This morning, the Supreme Court heard oral arguments in Hollingsworth v Perry, the challenge to the constitutionality of California’s Prop 8. There are lots of reports on how those arguments went and Oyez has a very cool page up that syncs the audio of those arguments with a transcript as well. Lyle Denniston’s recap of the arguments suggests that Kennedy may well be looking for a way to punt the case:
Supreme Court Justice Anthony M. Kennedy, in an unusually candid process of elimination of options in public, on Tuesday worked his way through the ways for dealing with California’s Proposition 8 ban on same-sex marriage and seemed strongly tempted to just take a pass. He appeared to be troubled about the Court entering “uncharted waters,” on the core issue of who may marry, but at the same time, he also did not look comfortable with any of the other, more limited options. So he openly wondered why the Court had agreed even to hear this case.
Focusing on Kennedy, although that is often the closest one can come to anticipating outcomes on a divided Court, was an even more reliable approach this time given that the other eight Justices were so clearly split: four friendly to same-sex marriage as a constitutional matter, three hostile to it — and, in the end, likely to attract a fourth to that view.

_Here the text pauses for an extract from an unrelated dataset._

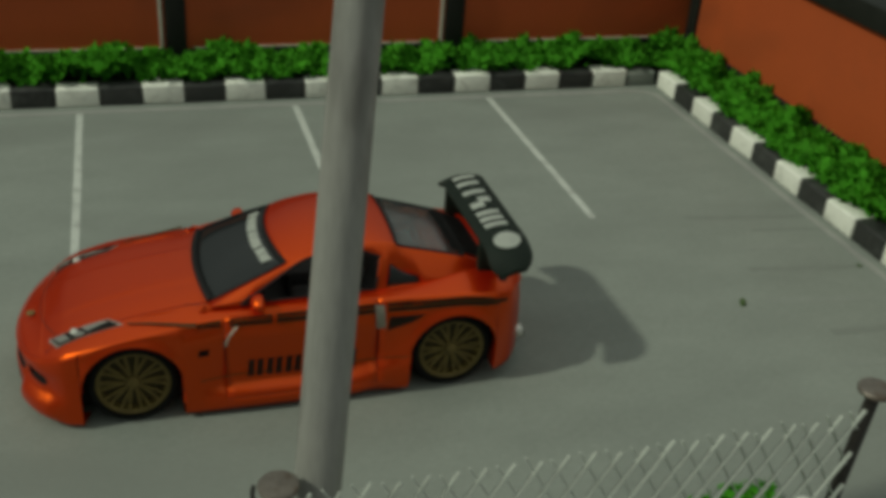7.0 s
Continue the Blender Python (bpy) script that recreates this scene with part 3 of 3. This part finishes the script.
def swell(x, z, top):
    """How far the bumper stands out of the rim's outline."""
    lobe = ease((abs(x) - 0.62) / 0.14)
    d = curve(z, MIDDLE) * (1 - lobe) + curve(z, LOBE) * lobe
    back = ease((abs(x) - 1.18) / 0.2)
    d += (1.43 * (curve(z, FLANK) - 0.965) - d) * back
    return d * ease((top - z) / 0.05)


def rim_share(x):
    """The share of the rim's length at which it lies x from the middle."""
    lo, hi = 0.0, 1.0
    for _ in range(30):
        mid = (lo + hi) / 2
        if along_rim(mid)[0].x - CX < x:
            lo = mid
        else:
            hi = mid
    return lo


def bumper_point(f, band, t, deep=0.0):
    """A point of the bumper: band 0 lies above the openings, 1 across them, 2 below; t runs down each band."""
    p, n = along_rim(f)
    x = p.x - CX
    low = 0.2 - 0.15 * ease((abs(x) - 0.6) / 0.14) + 0.04 * ease((abs(x) - 1.2) / 0.2)
    bottom, top = mouth(x)
    a, b = ((p.z, top), (top, bottom), (bottom, low))[band]
    z = a + (b - a) * t
    q = p + n * (swell(x, z, p.z) - deep)
    return Vector((q.x, q.y, z))


marks_ = [0.0] + [rim_share(x) for m in MOUTHS for x in m[:2]] + [1.0]
SHARES = ticks(marks_[0], *[(m, n) for m, n in zip(marks_[1:], (24, 16, 4, 40, 4, 16, 24))])
ROWS = [(0, k / 12) for k in range(12)] + [(1, k / 6) for k in range(6)] + [(2, k / 24) for k in range(25)]
NOSE = [[bumper_point(f, *r) for r in ROWS] + [bumper_point(f, 2, 1.0, 0.3)] for f in SHARES]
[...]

If the Justices, in the initial vote they will take on this case in private later this week, do not find themselves with a majority on any of the issues they canvassed, then they might well be looking for a way out. One way would be to find that the proponents of Proposition 8 did not have a legal right to be in court to defend it, but even that was a hotly disputed issue on the bench. The other way out was directly suggested by Kennedy, and pursued by him in more than a fleeting way: dismiss this case as one that should not have been accepted. A decision like that, though, could take weeks or months to reach…

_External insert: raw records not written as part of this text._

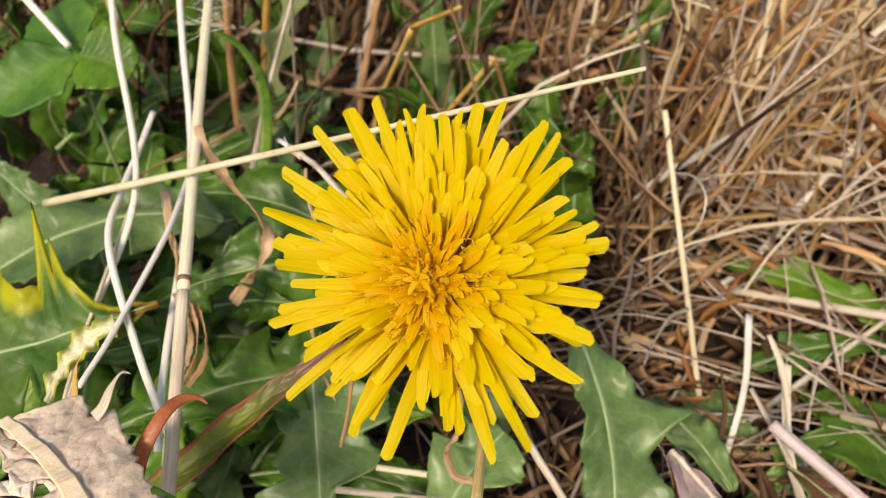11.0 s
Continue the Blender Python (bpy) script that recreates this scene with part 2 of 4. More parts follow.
RIB_PINK = plain_material("midrib_pink", [(0.3, (0.42, 0.33, 0.29)), (0.7, (0.66, 0.57, 0.50))], 500, 0.5)
RIB_TAN = plain_material("midrib_tan", [(0.3, (0.60, 0.43, 0.27)), (0.5, (0.76, 0.60, 0.41)), (0.7, (0.86, 0.73, 0.56))], 500, 0.7, 0.4)
STEM = plain_material("flower_stem", [(0.3, (0.16, 0.26, 0.10)), (0.7, (0.32, 0.42, 0.22))], 300, 0.4, clear=0.15)
PETAL = petal_material("petal_yellow", (0.725, 0.462, 0.006), (0.745, 0.588, 0.011))
PETAL_IN = petal_material("petal_orange", (0.74, 0.352, 0.004), (0.755, 0.488, 0.009))
STIGMA = plain_material("stigma", [(0.3, (0.66, 0.34, 0.01)), (0.7, (0.88, 0.56, 0.03))], 1500, 0.6, clear=0.3)
SOIL, nt, bsdf, obj, uv = material("soil")
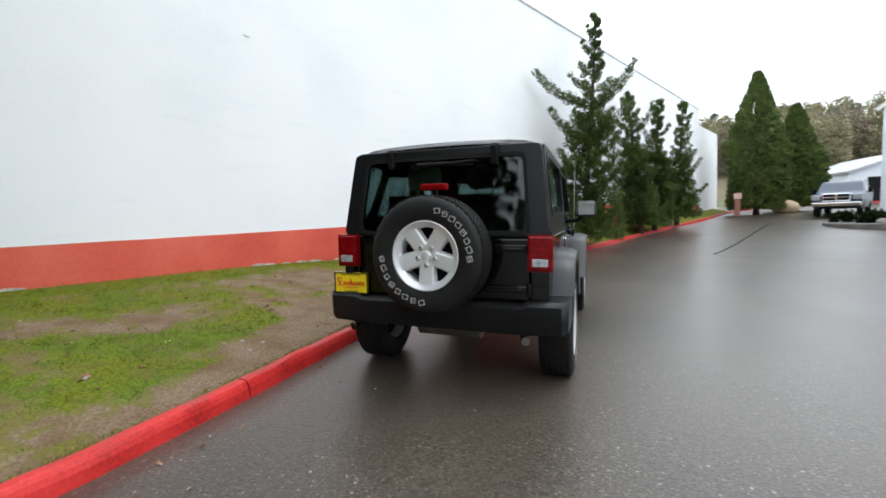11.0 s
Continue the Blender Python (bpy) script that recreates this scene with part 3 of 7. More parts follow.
bm = bmesh.new()
wall_block(bm, S0, S1, BAND_TOP + 0.004, WALL_TOP, 0.0, -0.3)
wall_west = tagged(part("wall_west", fix(bm), WHITE_WALL), "tall white painted block wall with faint stains", "wall", kind="structure")
bm = bmesh.new()
wall_block(bm, S0, S1, -0.4, BAND_TOP - 0.02, -0.002, -0.28)
wall_base = tagged(part("wall_base", fix(bm), RED_BAND), "brick-red painted block courses at the wall's foot", "wall", kind="structure")
for i in range(7):
    bm = bmesh.new()
    z1 = BAND_TOP - i * 0.2
    wall_block(bm, S0, S1, z1 - 0.196, z1, 0.004, -0.001)
    part("course", fix(bm), RED_BAND, wall_base)
PLASTER = material("bare_plaster", [(0.30, 0.28, 0.25), (0.42, 0.40, 0.37), (0.52, 0.50, 0.47)], 7, 0.85, bump=0.8, fine=30)
for i in range(2):
    # the band runs two courses higher along the far half of the wall
    bm = bmesh.new()
    wall_block(bm, 11.6, 28.2, BAND_TOP + 0.004 + i * 0.13, BAND_TOP + 0.130 + i * 0.13, 0.004, -0.001)
    part("course", fix(bm), RED_BAND, wall_base)
chip_rng = random.Random(21)
for sa, sb, count in ((-5.9, -3.9, 11), (-1.1, 0.1, 6), (0.6, 1.6, 5), (4.6, 5.2, 3), (-7.6, -7.0, 3)):
    for _ in range(count):
        s0 = chip_rng.uniform(sa, sb)
        long, tall = chip_rng.uniform(0.08, 0.30), chip_rng.uniform(0.005, 0.024)
        bm = bmesh.new()
        secs = []
        for k in range(9):
            s = s0 + long * k / 8
            top = wall_foot(s) + tall * math.sin(math.pi * (k + 0.4) / 8.8) * (1 + 0.9 * noise.noise((s * 17, 2, 7)))
            secs.append([on_wall(s, o, z) for o, z in ((0.003, wall_foot(s) - 0.15), (0.010, wall_foot(s) - 0.15), (0.008, top - 0.006), (0.003, top))])
        loft(bm, secs)
        part("bare_patch", fix(bm), PLASTER, wall_base, "flaked pale plaster at the wall's foot")
bm = bmesh.new()
wall_block(bm, S0 - 0.02, S1 + 0.02, WALL_TOP + 0.002, WALL_TOP + 0.06, 0.03, -0.33)
COPING = material("pale_flashing", [(0.45, 0.46, 0.48), (0.6, 0.61, 0.62)], 2, 0.45, metal=0.3)
tagged(part("trim", fix(bm), COPING), "thin grey metal coping on the wall", "coping", kind="structure")
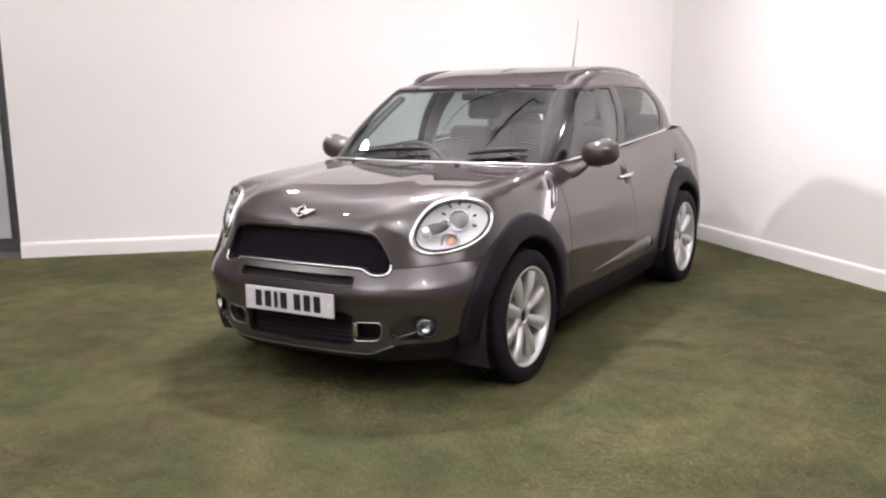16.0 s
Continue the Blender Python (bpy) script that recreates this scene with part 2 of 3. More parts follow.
def ball(place, size, segments=20, rings=12, power=1.0):
    rows = []
    for e in np.linspace(-math.pi / 2, math.pi / 2, rings):
        a = np.linspace(0, 2 * math.pi, segments, endpoint=False)
        c, s = abs(math.cos(e)) ** power, math.copysign(abs(math.sin(e)) ** power, e)
        rows.append(np.stack([place[0] + size[0] * c * np.cos(a), place[1] + size[1] * c * np.sin(a), np.full_like(a, place[2] + size[2] * s)], -1))
    return grid(rows, True)


def inside(points, loop):
    """Which of the points lie within a closed loop (even-odd)."""
    x, y = points[:, 0], points[:, 1]
    hit = np.zeros(len(points), bool)
    for (ax, ay), (bx, by) in zip(loop, np.roll(loop, -1, axis=0)):
        with np.errstate(divide="ignore", invalid="ignore"):
            hit ^= ((ay > y) != (by > y)) & (x < (bx - ax) * (y - ay) / (by - ay) + ax)
    return hit


def even(loop, step):
    """A closed loop with points at even steps, its corners kept."""
    loop, out = np.asarray(loop, float), []
    for a, b in zip(loop, np.roll(loop, -1, axis=0)):
        n = max(1, int(math.ceil(np.hypot(*(b - a)) / step)))
        out.append(a + (b - a) * np.linspace(0, 1, n, endpoint=False)[:, None])
    return np.vstack(out)


def sheet(outline, holes, shape, step=0.03, flange=0.012, thick=0.0):
    """A panel: the outline less the holes in a flat plane, carried by shape() onto a curved surface, with edges turned in."""
    loops = [even(outline, step)] + [even(h, step * 0.7) for h in holes]
    lo, hi = loops[0].min(0), loops[0].max(0)
    gx, gy = np.meshgrid(np.arange(lo[0] + step / 2, hi[0], step), np.arange(lo[1] + step / 2, hi[1], step))
    gx[1::2] += step / 2
    free = np.stack([gx.ravel(), gy.ravel()], 1)
    keep = inside(free, loops[0])
    for h in loops[1:]:
        keep &= ~inside(free, h)
    border = np.vstack(loops)
    free = free[keep]
    if len(free):
        near = np.sqrt(((free[:, None] - border[None]) ** 2).sum(-1)).min(1) > step * 0.45
        free = free[near]
    edges, base = [], 0
    for l in loops:
        edges += [(base + i, base + (i + 1) % len(l)) for i in range(len(l))]
        base += len(l)
    co, _, fs, *_ = delaunay_2d_cdt([Vector(p) for p in np.vstack([border, free])], edges, [], 0, 1e-5)
    co = np.array([tuple(c) for c in co])
    fs = np.array([f for f in fs if len(f) == 3])
    mid = co[fs].mean(1)
    ok = inside(mid, loops[0])
    for h in loops[1:]:
        ok &= ~inside(mid, h)
    fs = fs[ok]
    used, fs = np.unique(fs, return_inverse=True)
    fs = fs.reshape(-1, 3)
    verts = shape(co[used, 0], co[used, 1])
    n = np.cross(verts[fs[:, 1]] - verts[fs[:, 0]], verts[fs[:, 2]] - verts[fs[:, 0]])
    vn = np.zeros_like(verts)
    for k in range(3):
        np.add.at(vn, fs[:, k], n)
    vn /= np.maximum(np.linalg.norm(vn, axis=1)[:, None], 1e-12)
    v, f = [tuple(p) for p in verts], [tuple(t) for t in fs]
    if flange:
        count = {}
        for a, b, c in fs:
            for e in ((a, b), (b, c), (c, a)):
                count[e] = count.get(e, 0) + 1
        rim = [e for e in count if (e[1], e[0]) not in count]
        outer, inner = {}, {}
        for i in {i for e in rim for i in e}:
            outer[i] = len(v)
            v.append(tuple(verts[i]))
            inner[i] = len(v)
            v.append(tuple(verts[i] - flange * vn[i]))
        f += [(outer[b], outer[a], inner[a], inner[b]) for a, b in rim]
    return v, f


def rounded(points, n=8):
    """A closed smooth loop through the points."""
    p = list(points)
    d = spline([p[-1]] + p + [p[0], p[1]], n)
    return d[n:-n - 1]


def quad(x0, z0, x1, z1, r, n=5):
    """A rectangle with round corners."""
    out = []
    for cx, cz, a0 in ((x1 - r, z1 - r, 0), (x0 + r, z1 - r, 90), (x0 + r, z0 + r, 180), (x1 - r, z0 + r, 270)):
        for a in np.linspace(a0, a0 + 90, n):
            out.append((cx + r * math.cos(radians(a)), cz + r * math.sin(radians(a))))
    return np.array(out)


def mirror_loop(loop):
    return np.asarray(loop)[::-1] * (-1, 1)


def both(piece_of):
    """Both sides of the car: -1 is its right-hand side, +1 its left."""
    for side in (-1, 1):
        piece_of(side)


# ---------------------------------------------------------------- room
CORNER = Vector((0.06, 4.76))
LEFT_END, RIGHT_END = Vector((-4.565, 1.044)), Vector((6.2, -0.9))
TURF, WALL_TOP = 0.018, 2.62
HALL = (-8.0, -9.0, 8.0, 6.6)


def along_wall(a, b, lo, hi, depth, base):
    """A slab that stands on the line from a to b, its face on the line, with its thickness behind it."""
    u = (b - a).normalized()
    back = Vector((-u.y, u.x))
    if (back @ (Vector((0, 0)) - a)) > 0:
        back = -back
    pts = [a, b, b + back * depth, a + back * depth]
    v = [(p.x, p.y, z) for z in (lo, hi) for p in pts]
    return v, [(0, 1, 2, 3), (7, 6, 5, 4), (0, 4, 5, 1), (1, 5, 6, 2), (2, 6, 7, 3), (3, 7, 4, 0)]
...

As Kennedy openly reacted to these proposals, he seemed to be losing patience, and well into the argument said “there is a question whether this case was properly granted” — that is, was it a mistake for the Court to accept the Hollingsworth appeal for review. The lawyers at the lectern said it was a proper case that had been fully litigated, but Kennedy did not drop the idea.

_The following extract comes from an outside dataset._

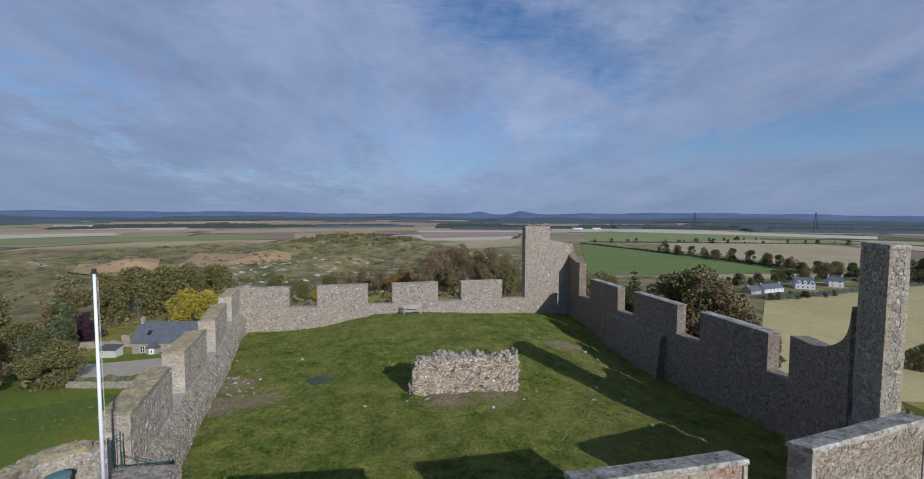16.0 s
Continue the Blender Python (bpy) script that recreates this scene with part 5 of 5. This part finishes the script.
def view_pillar():
    root = empty("view_indicator", pose(-7.0, 34.6, 12.62), "cream pillar with a green metal lid on the corner platform", "pillar")
    bm = bmesh.new()
    rod(bm, (0, 0, 0), (0, 0, 1.02), 0.29, 0.32, 28)
    part("column", bm, cream_mat, root)
    bm = bmesh.new()
    rod(bm, (0, 0, 1.02), (0, 0, 1.09), 0.37, 0.37, 28)
    rod(bm, (0, 0, 1.09), (0, 0, 1.15), 0.36, 0.2, 28)
    part("lid", bm, lid_mat, root, "verdigris green lid")
    return root


view_pillar()

# corner platform with steps down to the lawn
bm = bmesh.new()
box(bm, -8.1, 33.45, 8.0, -4.2, 36.9, 12.62, 0.03)
me = bpy.data.meshes.new("corner_platform")
bm.to_mesh(me)
bm.free()
me.materials.append(masonry_mat)
platform = tagged(new("corner_platform", me), "raised rubble platform behind the corner battlement", "platform", kind="structure")
steps = empty("stone_steps", pose(-6.6, 37.0, 0), "worn stone steps down from the platform", "steps", kind="structure")
for k in range(9):
    bm = bmesh.new()
    box(bm, -0.6, 0.02 + k * 0.32, 8.6, 1.1, 0.34 + k * 0.32, 12.4 - k * 0.36, 0.02)
    part("step", bm, mortar_mat, steps)
bm = bmesh.new()
box(bm, -0.2, -0.2, 0, 0.2, 0.2, 1.1, 0.05)
pier = part("gate_pier", bm, dressed_mat, wall_left, "short stone pier at the head of the steps")
pier.matrix_basis = pose(-7.3, 37.2, 11.4)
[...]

Although that possibility did not pick up definite support across the bench, the fact that Kennedy was ready to consider it seriously may have been all that counted. It was quite clear that the Court’s conservatives had wanted the case to be reviewed, because of their dislike for the ruling by the Ninth Circuit Court striking down Proposition 8. But a decision by a controlling number of Justices to end the case as “improvidently granted” would be a way to avoid an even more widely splintered decision that might settle nothing at all of constitutional consequence on marriage.
I have been operating under the assumption that one side or the other had wanted that built-in procedural out in both cases so they had a way of disposing of them without reaching the merits in case they thought they couldn’t get Kennedy’s vote. But if Kennedy himself wants to take that out, it’s likely to be taken. Tom Goldstein had exactly the same reaction:
The bottom line, in my opinion, is that the Court probably will not have the five votes necessary to get to any result at all, and almost certainly will not have five votes to decide the merits of whether Proposition 8 is constitutional.
Several Justices seriously doubt whether the petitioners defending Proposition 8 have “standing” to appeal the district court ruling invalidating the measure. These likely include not only more liberal members but also the Chief Justice. If standing is lacking, the Court would vacate the Ninth Circuit’s decision.
The Justices seem divided on the constitutionality of Proposition 8 on ideological lines, four to four – i.e., all the members other than Justice Kennedy. For the more liberal members of the Court, there was no clarity on how broadly they would rule.
But Justice Kennedy seemed very unlikely to provide either side with the fifth vote needed to prevail. He was deeply concerned with the wisdom of acting now when in his view the social science of the effects of same-sex marriage is uncertain because it is so new. He also noted the doubts about the petitioners’ standing. So his suggestion was that the case should be dismissed.
Either of those outcomes would mean that the lower court ruling would stand and Prop 8 would be invalidated, but it would have no implications outside of California at all. Neither side would be satisfied with such a ruling, of course, but the pro-equality side would be happier than the anti-equality side.